TASK OBJECTIVE:
Make an exact copy of all the material below, apart from the pictures.

═══ DATASET EXTRACT ═══

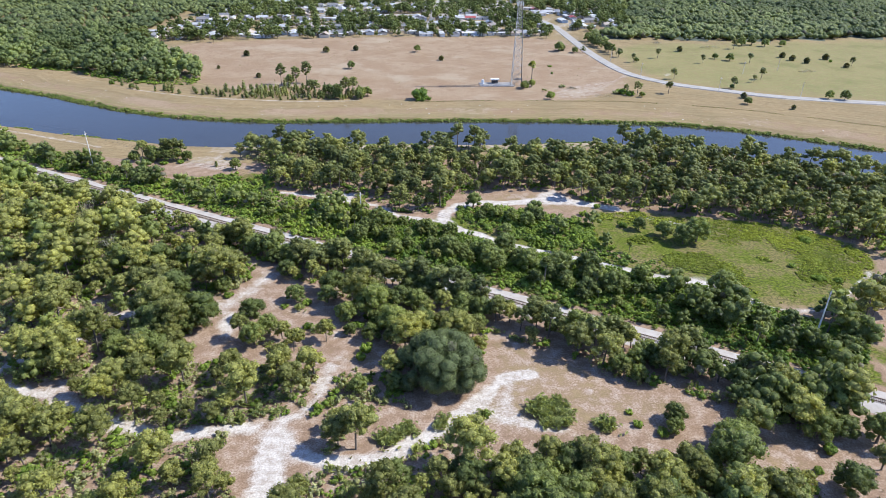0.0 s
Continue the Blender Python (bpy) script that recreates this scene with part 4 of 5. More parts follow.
def country(seed, lo, hi, gap, grow, rule):
    """Far trees between two distances, scaled up with distance where they stand for groups of trees."""
    rng = np.random.RandomState(seed)
    n = int(0.64 * (hi * hi - lo * lo) * math.pi / gap**2)
    a, r = np.radians(rng.uniform(-38, 78, n)), np.sqrt(rng.uniform(lo * lo, hi * hi, n))
    x, y = 1 - np.sin(a) * r, 60 + np.cos(a) * r
    ok = (to_canal(x, y) > 50) | ((rail_v(x, y) < -25) & (rail_u(x, y) < -600))
    for ring in (BROWN, FIELD_EAST, FIELD_WEST, FAR_SIDE):
        ok &= ~within(x, y, ring)
    ok &= (away(x, y, ROAD) > np.where(y > 690, 13, 9)) & (away(x, y, STRIP) > 13) & (to_canal(x, y) > 12)
    x, y = x[ok], y[ok]
    keep = rule(x, y, rng) & ~within(x, y, WESTWOOD)
    town = within(x, y, TOWN)
    lots = np.array(LOTS)
    for k in np.nonzero(town & keep)[0]:
        keep[k] = np.hypot(lots[:, 0] - x[k], lots[:, 1] - y[k]).min() > 7.0 and min(away(x[k : k + 1], y[k : k + 1], st)[0] for st in STREETS) > 5
    x, y = x[keep], y[keep]
    az, el = np.degrees(np.arctan2(-(x - EYE[0]), y - EYE[1])), np.degrees(np.arctan2(lift(x, y) - EYE[2], np.hypot(x - EYE[0], y - EYE[1])))
    shore = np.interp(-az, [-s[0] for s in SHORE], [s[1] for s in SHORE])
    dry = (el < shore - 0.03) | (az > 52)
    x, y = x[dry], y[dry]
    full = within(x, y, TOWN) & (y < 960)
    PLANTS.setdefault("townoak", []).append((np.stack([x[full], y[full]], -1), rng.uniform(0.8, 1.75, full.sum())))
    x, y = x[~full], y[~full]
    PLANTS.setdefault("far" if hi < 1400 else "dot", []).append((np.stack([x, y], -1), grow * rng.uniform(0.5, 1.35, len(x))))


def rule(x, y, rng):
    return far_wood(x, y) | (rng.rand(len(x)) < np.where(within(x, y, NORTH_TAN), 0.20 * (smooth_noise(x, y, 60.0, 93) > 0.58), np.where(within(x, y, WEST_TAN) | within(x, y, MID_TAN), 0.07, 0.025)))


country(101, 560, 1300, 11.0, 1.2, rule)
country(102, 1300, 2000, 22.0, 1.75, rule)
country(103, 2000, 3600, 50.0, 2.4, rule)
country(104, 3600, 4600, 100.0, 2.8, rule)

edge = np.random.RandomState(55)
front = between([(-300, 652), (-250, 657), (-156, 684), (-52, 702), (84, 706), (118, 700)], 40) + edge.normal(0, 4.0, (40, 2)) - [0, 3]
PLANTS.setdefault("townoak", []).append((front[edge.rand(40) < 0.75][:30], edge.uniform(0.6, 1.25, 30)))

# lone plants of the fields and clearings: kind, place, size
BRUSH = [(216, 680, 4.0, 3.0, 2.4), (263, 658, 11.0, 3.5, 2.6), (308, 555, 8.0, 3.0, 2.2), (117, 463, 7.5, 5.0, 3.4), (96, 486, 4.0, 2.5, 1.8)]
LONE_FIELD = [
    ("townoak", 110, 636, 0.9), ("townoak", 122, 625, 0.7), ("townoak", 130, 624, 0.7), ("palm", 69, 515, 1.75), ("oak", 59, 483, 0.75), ("bush", 77, 463, 2.4),
    ("sage", 88, 488, 1.8), ("sage", 74, 477, 1.6), ("bush", 62, 487, 1.6), ("bush", 88, 534, 0.8), ("skirtpalm", -188, 536, 0.57), ("skirtpalm", -179, 588, 1.15),
    ("skirtpalm", -147, 507, 0.84), ("skirtpalm", -111, 610, 1.22), ("skirtpalm", -85, 620, 1.01), ("oak", -79, 543, 0.86), ("oak", -27, 616, 0.9), ("skirtpalm", -4, 582, 0.94),
    ("bush", -18, 449, 4.4), ("bush", -15, 447, 3), ("oak", 75, 454, 0.8), ("oak", 60, 487, 0.9), ("oak", 66, 490, 0.72),
    ("oak", 108, 628, 1.2), ("skirtpalm", 112, 634, 1.25), ("oak", 122, 622, 0.84), ("bush", 90, 560, 1.1),
]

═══

EXPECTED ANSWER:
0.0 s
Continue the Blender Python (bpy) script that recreates this scene with part 4 of 5. More parts follow.
def country(seed, lo, hi, gap, grow, rule):
    """Far trees between two distances, scaled up with distance where they stand for groups of trees."""
    rng = np.random.RandomState(seed)
    n = int(0.64 * (hi * hi - lo * lo) * math.pi / gap**2)
    a, r = np.radians(rng.uniform(-38, 78, n)), np.sqrt(rng.uniform(lo * lo, hi * hi, n))
    x, y = 1 - np.sin(a) * r, 60 + np.cos(a) * r
    ok = (to_canal(x, y) > 50) | ((rail_v(x, y) < -25) & (rail_u(x, y) < -600))
    for ring in (BROWN, FIELD_EAST, FIELD_WEST, FAR_SIDE):
        ok &= ~within(x, y, ring)
    ok &= (away(x, y, ROAD) > np.where(y > 690, 13, 9)) & (away(x, y, STRIP) > 13) & (to_canal(x, y) > 12)
    x, y = x[ok], y[ok]
    keep = rule(x, y, rng) & ~within(x, y, WESTWOOD)
    town = within(x, y, TOWN)
    lots = np.array(LOTS)
    for k in np.nonzero(town & keep)[0]:
        keep[k] = np.hypot(lots[:, 0] - x[k], lots[:, 1] - y[k]).min() > 7.0 and min(away(x[k : k + 1], y[k : k + 1], st)[0] for st in STREETS) > 5
    x, y = x[keep], y[keep]
    az, el = np.degrees(np.arctan2(-(x - EYE[0]), y - EYE[1])), np.degrees(np.arctan2(lift(x, y) - EYE[2], np.hypot(x - EYE[0], y - EYE[1])))
    shore = np.interp(-az, [-s[0] for s in SHORE], [s[1] for s in SHORE])
    dry = (el < shore - 0.03) | (az > 52)
    x, y = x[dry], y[dry]
    full = within(x, y, TOWN) & (y < 960)
    PLANTS.setdefault("townoak", []).append((np.stack([x[full], y[full]], -1), rng.uniform(0.8, 1.75, full.sum())))
    x, y = x[~full], y[~full]
    PLANTS.setdefault("far" if hi < 1400 else "dot", []).append((np.stack([x, y], -1), grow * rng.uniform(0.5, 1.35, len(x))))


def rule(x, y, rng):
    return far_wood(x, y) | (rng.rand(len(x)) < np.where(within(x, y, NORTH_TAN), 0.20 * (smooth_noise(x, y, 60.0, 93) > 0.58), np.where(within(x, y, WEST_TAN) | within(x, y, MID_TAN), 0.07, 0.025)))


country(101, 560, 1300, 11.0, 1.2, rule)
country(102, 1300, 2000, 22.0, 1.75, rule)
country(103, 2000, 3600, 50.0, 2.4, rule)
country(104, 3600, 4600, 100.0, 2.8, rule)

edge = np.random.RandomState(55)
front = between([(-300, 652), (-250, 657), (-156, 684), (-52, 702), (84, 706), (118, 700)], 40) + edge.normal(0, 4.0, (40, 2)) - [0, 3]
PLANTS.setdefault("townoak", []).append((front[edge.rand(40) < 0.75][:30], edge.uniform(0.6, 1.25, 30)))

# lone plants of the fields and clearings: kind, place, size
BRUSH = [(216, 680, 4.0, 3.0, 2.4), (263, 658, 11.0, 3.5, 2.6), (308, 555, 8.0, 3.0, 2.2), (117, 463, 7.5, 5.0, 3.4), (96, 486, 4.0, 2.5, 1.8)]
LONE_FIELD = [
    ("townoak", 110, 636, 0.9), ("townoak", 122, 625, 0.7), ("townoak", 130, 624, 0.7), ("palm", 69, 515, 1.75), ("oak", 59, 483, 0.75), ("bush", 77, 463, 2.4),
    ("sage", 88, 488, 1.8), ("sage", 74, 477, 1.6), ("bush", 62, 487, 1.6), ("bush", 88, 534, 0.8), ("skirtpalm", -188, 536, 0.57), ("skirtpalm", -179, 588, 1.15),
    ("skirtpalm", -147, 507, 0.84), ("skirtpalm", -111, 610, 1.22), ("skirtpalm", -85, 620, 1.01), ("oak", -79, 543, 0.86), ("oak", -27, 616, 0.9), ("skirtpalm", -4, 582, 0.94),
    ("bush", -18, 449, 4.4), ("bush", -15, 447, 3), ("oak", 75, 454, 0.8), ("oak", 60, 487, 0.9), ("oak", 66, 490, 0.72),
    ("oak", 108, 628, 1.2), ("skirtpalm", 112, 634, 1.25), ("oak", 122, 622, 0.84), ("bush", 90, 560, 1.1),
]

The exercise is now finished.